B. To determine the water capacity of your round bait tank, multiply the depth of the water in feet times the radius squared (radius is 1/2 the width across the top of the container) times 3.14, then multiply this number by 7.5. The result will be in gallons.
For best results, add peat moss when shipment is received. If kept for 2 to 3 weeks, transfer to fresh, slightly dampened peat moss or Buss Worm Bedding. If Buss Worm Bedding is used, follow instructions on package. Store in shallow plastic or styrofoam containers and refrigerate at 40 to 50 degrees.
Store in original container. Keep very cold - 35 to 37 degrees. Avoid frequent changes in temperature.
Dug Worms ((Drift, Garden, Leaf Worms)
These worms may be kept in the same moss in which they are packed for 2 to 3 weeks. If kept for an extended time, repack into fresh, slightly dampened peat moss. Again we suggest storage in shallow plastic or styrofoam containers. Refrigerate at 40 to 50 degrees.
Premium Red Worms
Can be kept in the same moss in which they are packed for 2 to 3 weeks. For longer storage, re-pack into fresh, dampened peat moss. Refrigerate at 40 to 50 degrees.
For best results, keep in aerated, cold fresh water. Our Leech Bag is ideal for this. If kept under refrigeration, store in a suitable container, changing water and adding ice daily.
Premium Wax Worms
Keep cool and dry. Refrigerate or just keep in a cool area at 50 to 60 degrees.
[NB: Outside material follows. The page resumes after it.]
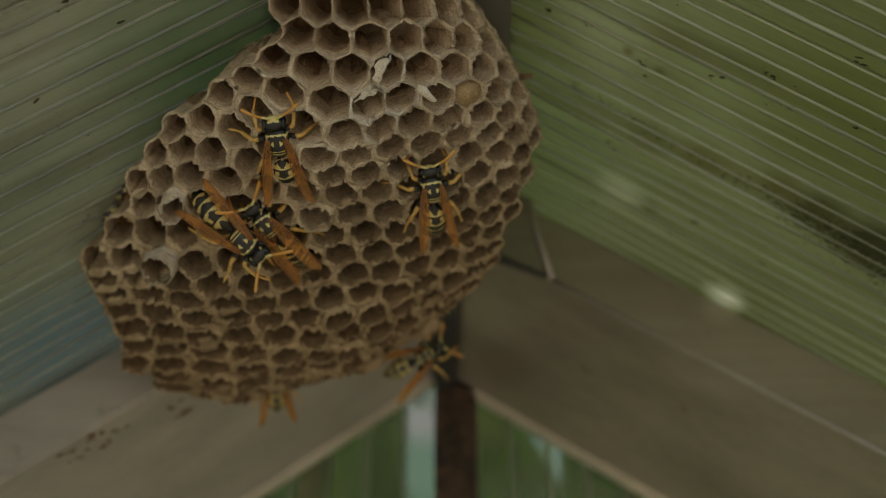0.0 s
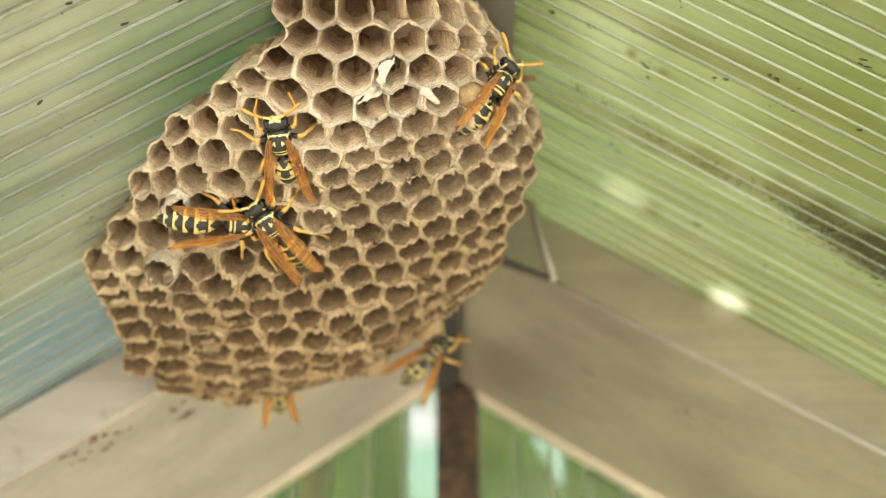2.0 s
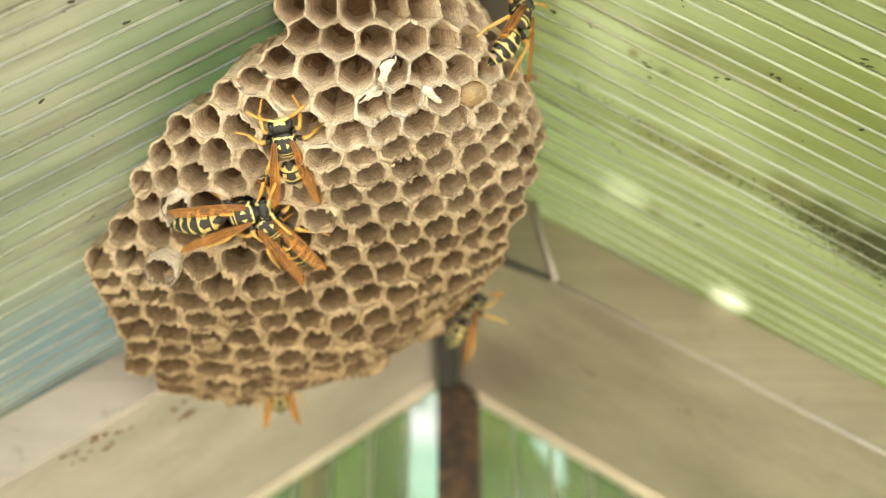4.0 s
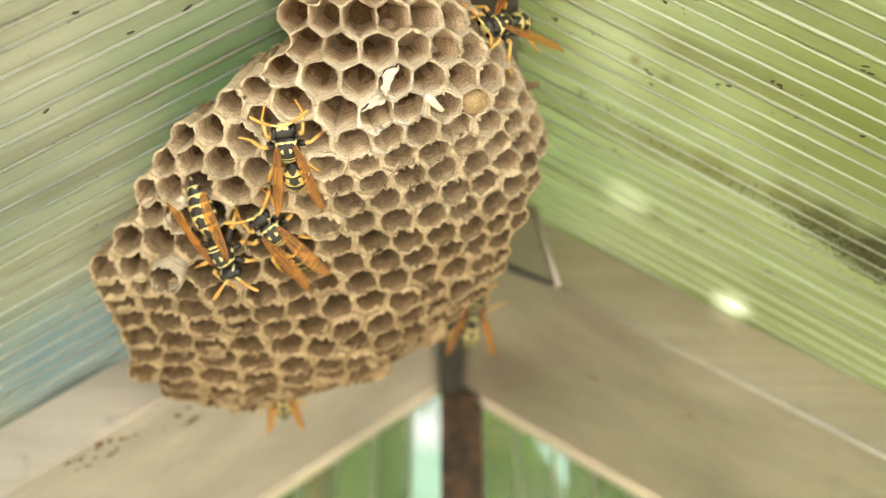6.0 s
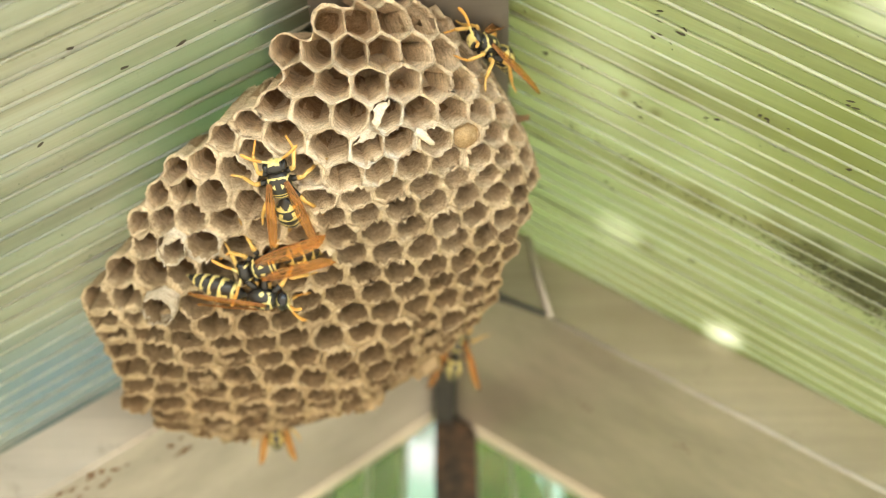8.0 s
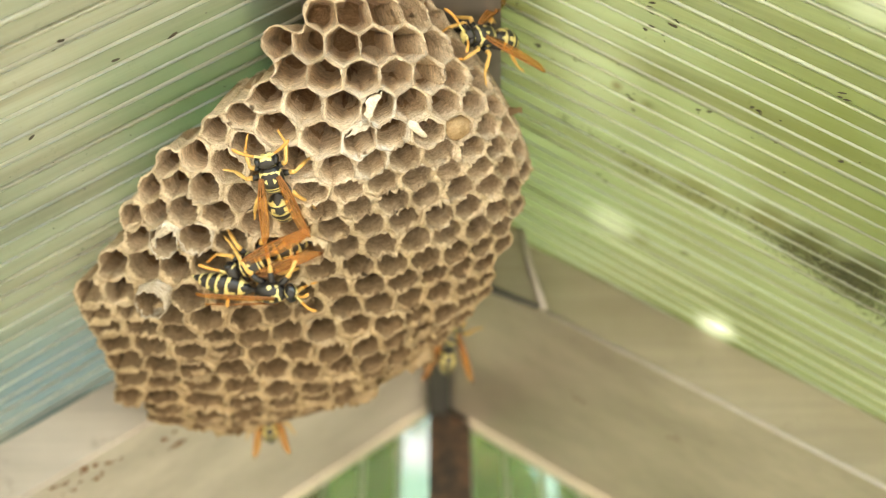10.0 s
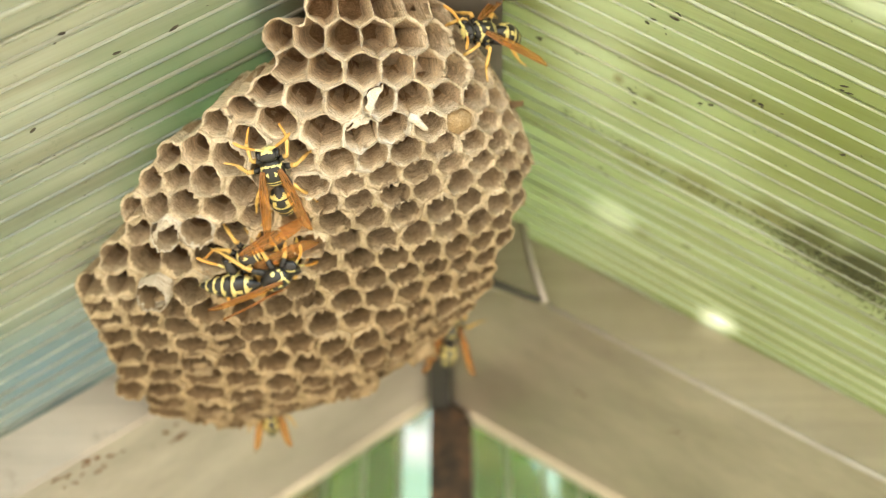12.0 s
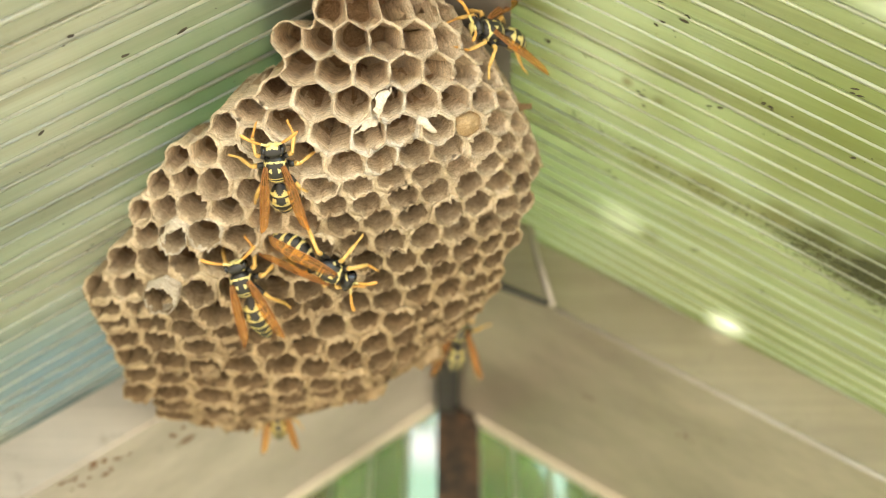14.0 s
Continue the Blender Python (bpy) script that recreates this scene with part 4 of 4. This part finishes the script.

No feeding is necessary.
Mealworms and Giant Mealworms
Mealworms and Giant Mealworms are shipped in paper, and can be stored this way for up to a week or so. For extended storage, shake from paper and put in shallow container in bran millings. Add a slice of apple or potato for moisture if desired. Refrigerate at 40 to 50 degrees.
We do not recommend storage in excess of four to five days if this bait is to be kept in good condition. Store in shallow trays on a layer of damp paper or cloth. Cover with same. Keep moist and refrigerate at 40 to 50 degrees. Dead soft craws can also be sold if frozen quickly, preferably in water.
Spikes (White or "Hot Pink")
(Not available in summer.) Store in container in which they are shipped. Refrigerate at once at 33 to 35 degrees. It is important to keep Spikes dry, dark and COLD for best results.
This enticing little bait is easily kept throughout the winter, packed in moistened White Pine sawdust or any sap free sawdust. Refrigerate at 40 to 50 degrees.
Open cartons immediately and dump into your cricket keepier container: cricket box, metal or plastic garbage can, or a large aquarium. Almost any type of container will do so long as the top four to six inches are finished with a very slick surface (paint, tape, etc.) to keep crickets from crawling out. Put filler flats from the carton into your container to provide crawling area. For easy catching when ready to sell, place a few cardboard tubes from paper towel rolls in container. Crickets will crawl into these and are more easily dispensed into sale container. Keep container dry and warm - 70 to 80 degrees, well ventilated in warm weather. In cooler temperatures, you may wish to put a light bulb in your container to provide warmth.
Feeding - Crickets feed best on a good, high-protein laying mash (available from us or a local feed store). Place in a paper plate or pie tin in bottom of your container - oranges, apples or raw potatoes (sliced and quartered) help to supplement their diet.
Water - Use water fountain and foam donut or "gut load" cricket drink (available from us) to provide a constant source of water. Water fountain screws on to plastic water jar.
Cleaning - Scrape up and remove all waste from bottom of container each day. You may wish to add a light layer of Pine Wood Shavings to make this easier.
Caution - Do not spray or use insecticide near your cricket container.